In this neck of the woods, the Spring Equinox is just there to get your hopes up that winter may someday be over. But the first week of spring?–that’s the first week of May. On May Day, the leaves are just a yellow-green haze beginning to soften the harsh outline of bare limbs, stretching back into the distance. By the end of the week, the border of the woods is a fully opaque verdant green.
On May Day, there is a daffodil or two in the yard, scattered hyacinth and snowdrop. By the end of the week, the shaded riverbank is thick with trillium–white, purple and lavender. On May Day–no lilac blooms. Today the air that comes in the kitchen window is thick with their perfume. On May Day, the rhododendron had hard green buds. Today–full bloom. The apple trees on May Day–barely budded. Today–festooned with white and pink petals.

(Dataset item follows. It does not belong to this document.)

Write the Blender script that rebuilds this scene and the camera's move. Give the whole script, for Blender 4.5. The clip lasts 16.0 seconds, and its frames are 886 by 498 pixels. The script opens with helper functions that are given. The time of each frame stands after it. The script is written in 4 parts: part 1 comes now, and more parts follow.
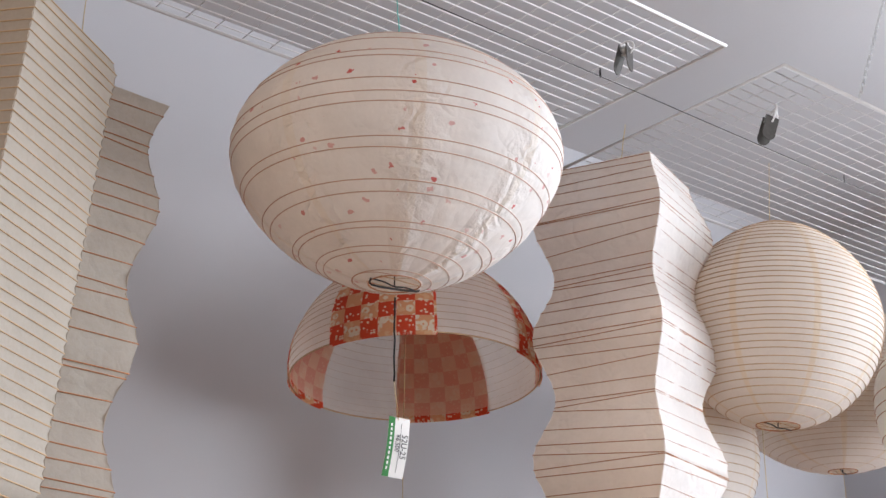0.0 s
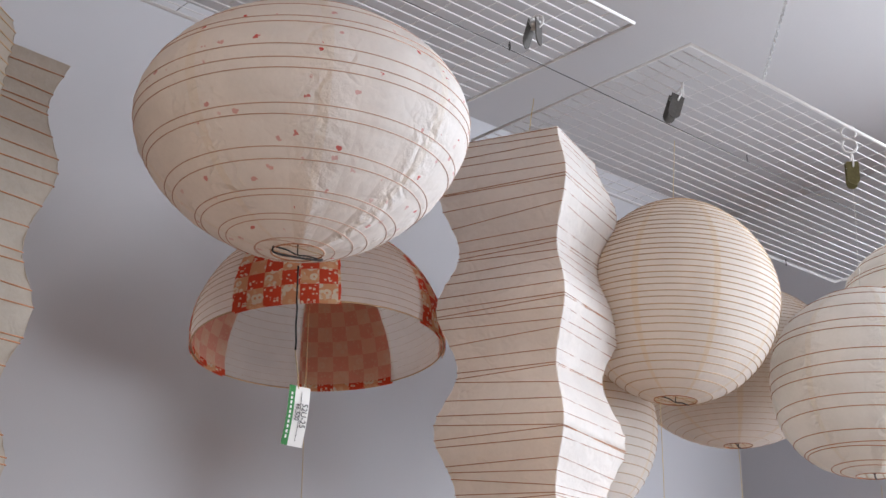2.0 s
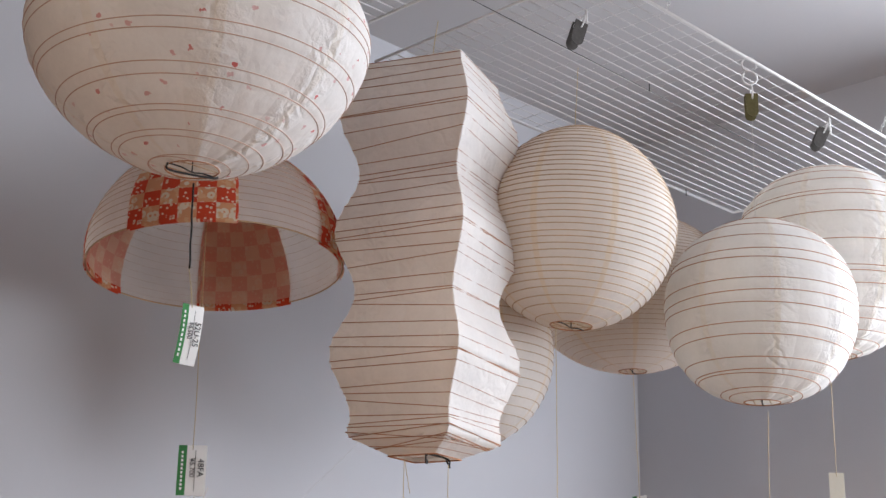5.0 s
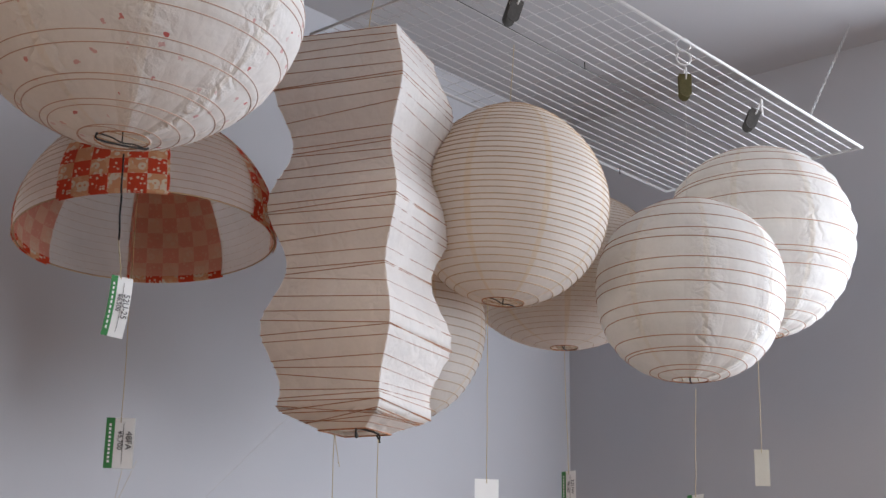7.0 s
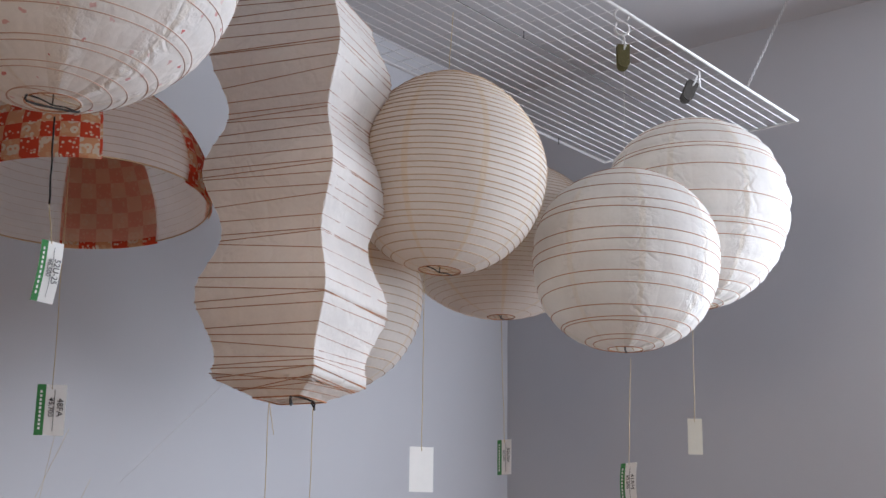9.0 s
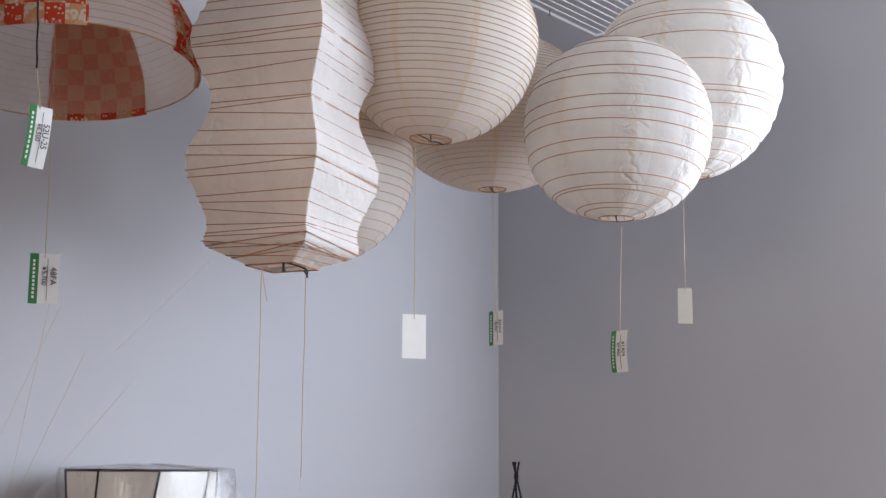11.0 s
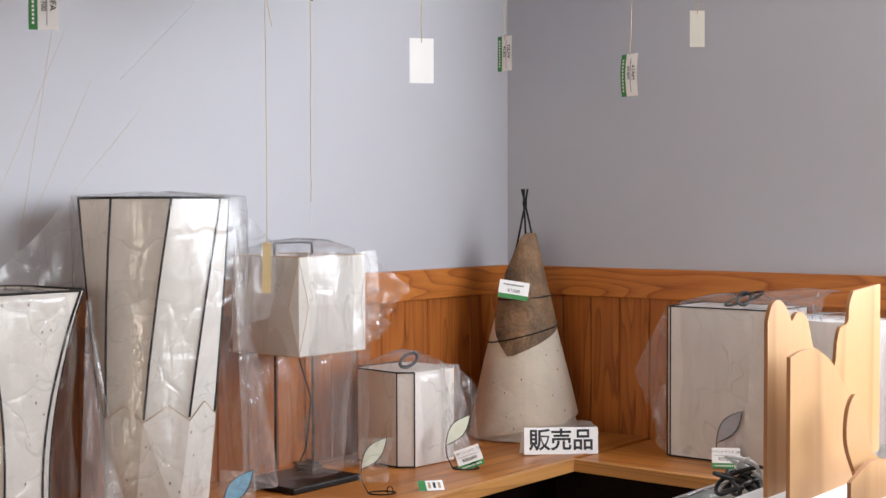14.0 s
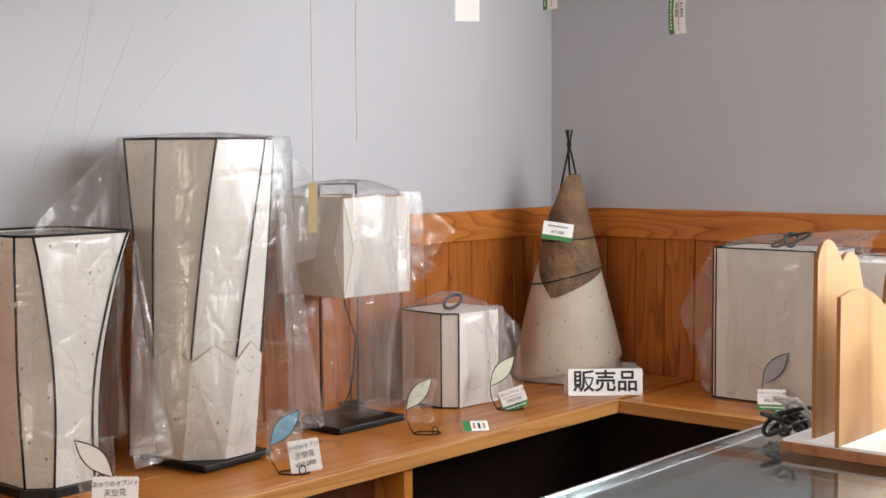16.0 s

The slightly icy reek of thawing soil has given way to the funk of busy worms. Turtles galumph along the road shoulder and bask on logs in shallow water. The herons are back in their rookery and are stilting along on the sandbar, hunting fish. And sun–sun that finally does more than promise warmth to come.
The season wants nothing but a full day of drenching rain punctuated with a thunderstorm or two, to kick the whole shebang up into its highest gear. I love it when world goes nuts, when it just can’t contain all that energy. Deer leaping, colts rolling in the grass, the daily yammer of birds at dawn. It’s been a long time coming.